**Directive**
Would you transcribe the listing that follows, character for character, and omit its images?

— Start —

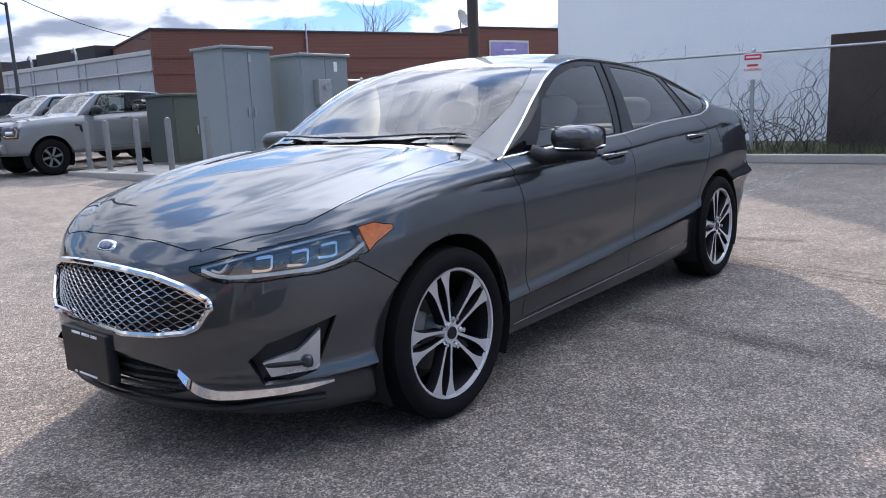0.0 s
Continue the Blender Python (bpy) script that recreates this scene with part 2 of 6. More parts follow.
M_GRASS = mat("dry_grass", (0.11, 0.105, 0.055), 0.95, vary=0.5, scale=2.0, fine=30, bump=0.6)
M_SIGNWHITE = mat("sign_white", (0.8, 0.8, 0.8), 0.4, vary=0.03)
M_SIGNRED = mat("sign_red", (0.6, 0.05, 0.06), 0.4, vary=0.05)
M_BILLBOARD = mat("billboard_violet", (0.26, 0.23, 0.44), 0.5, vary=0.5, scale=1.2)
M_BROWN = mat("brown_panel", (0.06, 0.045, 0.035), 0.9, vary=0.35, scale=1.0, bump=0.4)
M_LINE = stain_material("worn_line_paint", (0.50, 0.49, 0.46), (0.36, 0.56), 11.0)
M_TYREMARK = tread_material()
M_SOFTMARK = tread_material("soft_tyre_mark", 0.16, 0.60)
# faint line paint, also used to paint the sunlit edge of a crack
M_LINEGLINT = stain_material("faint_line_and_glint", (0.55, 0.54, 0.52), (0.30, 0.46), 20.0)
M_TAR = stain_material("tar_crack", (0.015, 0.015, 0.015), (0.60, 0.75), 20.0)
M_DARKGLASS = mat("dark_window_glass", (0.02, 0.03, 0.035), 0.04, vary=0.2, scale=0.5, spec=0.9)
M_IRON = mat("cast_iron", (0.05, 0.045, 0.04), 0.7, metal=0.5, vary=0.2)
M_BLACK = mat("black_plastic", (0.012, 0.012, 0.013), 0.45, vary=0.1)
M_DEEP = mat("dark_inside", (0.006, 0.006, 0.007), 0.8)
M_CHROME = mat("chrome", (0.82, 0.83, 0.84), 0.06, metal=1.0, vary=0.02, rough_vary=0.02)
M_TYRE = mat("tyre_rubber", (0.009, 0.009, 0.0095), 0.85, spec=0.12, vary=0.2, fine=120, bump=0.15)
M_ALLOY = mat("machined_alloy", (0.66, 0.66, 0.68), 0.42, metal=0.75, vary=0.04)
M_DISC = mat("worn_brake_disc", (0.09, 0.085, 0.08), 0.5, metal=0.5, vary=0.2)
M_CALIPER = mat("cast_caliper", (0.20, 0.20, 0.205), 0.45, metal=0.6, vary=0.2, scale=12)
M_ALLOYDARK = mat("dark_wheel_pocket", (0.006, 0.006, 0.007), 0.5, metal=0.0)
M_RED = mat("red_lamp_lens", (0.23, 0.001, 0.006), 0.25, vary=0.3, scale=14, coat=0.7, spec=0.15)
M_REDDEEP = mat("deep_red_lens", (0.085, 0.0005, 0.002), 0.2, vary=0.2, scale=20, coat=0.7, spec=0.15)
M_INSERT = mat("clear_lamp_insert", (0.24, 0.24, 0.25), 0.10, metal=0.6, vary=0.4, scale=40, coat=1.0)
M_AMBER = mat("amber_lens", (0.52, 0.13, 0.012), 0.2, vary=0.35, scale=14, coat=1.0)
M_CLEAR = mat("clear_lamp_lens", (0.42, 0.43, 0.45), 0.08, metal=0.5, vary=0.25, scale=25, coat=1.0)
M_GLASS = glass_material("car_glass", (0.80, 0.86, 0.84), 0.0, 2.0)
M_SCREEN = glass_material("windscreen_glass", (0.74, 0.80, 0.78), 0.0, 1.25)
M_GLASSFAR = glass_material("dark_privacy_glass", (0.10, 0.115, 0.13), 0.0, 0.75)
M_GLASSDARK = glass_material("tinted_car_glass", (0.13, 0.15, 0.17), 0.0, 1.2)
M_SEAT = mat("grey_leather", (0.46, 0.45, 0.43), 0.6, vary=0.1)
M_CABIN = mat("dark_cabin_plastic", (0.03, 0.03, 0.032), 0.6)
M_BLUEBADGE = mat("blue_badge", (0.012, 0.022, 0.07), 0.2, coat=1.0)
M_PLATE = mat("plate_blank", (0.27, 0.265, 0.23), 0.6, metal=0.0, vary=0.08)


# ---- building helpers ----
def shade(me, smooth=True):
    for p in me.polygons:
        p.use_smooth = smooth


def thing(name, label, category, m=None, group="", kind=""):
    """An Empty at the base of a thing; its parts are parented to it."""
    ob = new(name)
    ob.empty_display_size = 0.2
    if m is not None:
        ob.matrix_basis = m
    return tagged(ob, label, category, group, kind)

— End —

**Reply**
0.0 s
Continue the Blender Python (bpy) script that recreates this scene with part 2 of 6. More parts follow.
M_GRASS = mat("dry_grass", (0.11, 0.105, 0.055), 0.95, vary=0.5, scale=2.0, fine=30, bump=0.6)
M_SIGNWHITE = mat("sign_white", (0.8, 0.8, 0.8), 0.4, vary=0.03)
M_SIGNRED = mat("sign_red", (0.6, 0.05, 0.06), 0.4, vary=0.05)
M_BILLBOARD = mat("billboard_violet", (0.26, 0.23, 0.44), 0.5, vary=0.5, scale=1.2)
M_BROWN = mat("brown_panel", (0.06, 0.045, 0.035), 0.9, vary=0.35, scale=1.0, bump=0.4)
M_LINE = stain_material("worn_line_paint", (0.50, 0.49, 0.46), (0.36, 0.56), 11.0)
M_TYREMARK = tread_material()
M_SOFTMARK = tread_material("soft_tyre_mark", 0.16, 0.60)
# faint line paint, also used to paint the sunlit edge of a crack
M_LINEGLINT = stain_material("faint_line_and_glint", (0.55, 0.54, 0.52), (0.30, 0.46), 20.0)
M_TAR = stain_material("tar_crack", (0.015, 0.015, 0.015), (0.60, 0.75), 20.0)
M_DARKGLASS = mat("dark_window_glass", (0.02, 0.03, 0.035), 0.04, vary=0.2, scale=0.5, spec=0.9)
M_IRON = mat("cast_iron", (0.05, 0.045, 0.04), 0.7, metal=0.5, vary=0.2)
M_BLACK = mat("black_plastic", (0.012, 0.012, 0.013), 0.45, vary=0.1)
M_DEEP = mat("dark_inside", (0.006, 0.006, 0.007), 0.8)
M_CHROME = mat("chrome", (0.82, 0.83, 0.84), 0.06, metal=1.0, vary=0.02, rough_vary=0.02)
M_TYRE = mat("tyre_rubber", (0.009, 0.009, 0.0095), 0.85, spec=0.12, vary=0.2, fine=120, bump=0.15)
M_ALLOY = mat("machined_alloy", (0.66, 0.66, 0.68), 0.42, metal=0.75, vary=0.04)
M_DISC = mat("worn_brake_disc", (0.09, 0.085, 0.08), 0.5, metal=0.5, vary=0.2)
M_CALIPER = mat("cast_caliper", (0.20, 0.20, 0.205), 0.45, metal=0.6, vary=0.2, scale=12)
M_ALLOYDARK = mat("dark_wheel_pocket", (0.006, 0.006, 0.007), 0.5, metal=0.0)
M_RED = mat("red_lamp_lens", (0.23, 0.001, 0.006), 0.25, vary=0.3, scale=14, coat=0.7, spec=0.15)
M_REDDEEP = mat("deep_red_lens", (0.085, 0.0005, 0.002), 0.2, vary=0.2, scale=20, coat=0.7, spec=0.15)
M_INSERT = mat("clear_lamp_insert", (0.24, 0.24, 0.25), 0.10, metal=0.6, vary=0.4, scale=40, coat=1.0)
M_AMBER = mat("amber_lens", (0.52, 0.13, 0.012), 0.2, vary=0.35, scale=14, coat=1.0)
M_CLEAR = mat("clear_lamp_lens", (0.42, 0.43, 0.45), 0.08, metal=0.5, vary=0.25, scale=25, coat=1.0)
M_GLASS = glass_material("car_glass", (0.80, 0.86, 0.84), 0.0, 2.0)
M_SCREEN = glass_material("windscreen_glass", (0.74, 0.80, 0.78), 0.0, 1.25)
M_GLASSFAR = glass_material("dark_privacy_glass", (0.10, 0.115, 0.13), 0.0, 0.75)
M_GLASSDARK = glass_material("tinted_car_glass", (0.13, 0.15, 0.17), 0.0, 1.2)
M_SEAT = mat("grey_leather", (0.46, 0.45, 0.43), 0.6, vary=0.1)
M_CABIN = mat("dark_cabin_plastic", (0.03, 0.03, 0.032), 0.6)
M_BLUEBADGE = mat("blue_badge", (0.012, 0.022, 0.07), 0.2, coat=1.0)
M_PLATE = mat("plate_blank", (0.27, 0.265, 0.23), 0.6, metal=0.0, vary=0.08)


# ---- building helpers ----
def shade(me, smooth=True):
    for p in me.polygons:
        p.use_smooth = smooth


def thing(name, label, category, m=None, group="", kind=""):
    """An Empty at the base of a thing; its parts are parented to it."""
    ob = new(name)
    ob.empty_display_size = 0.2
    if m is not None:
        ob.matrix_basis = m
    return tagged(ob, label, category, group, kind)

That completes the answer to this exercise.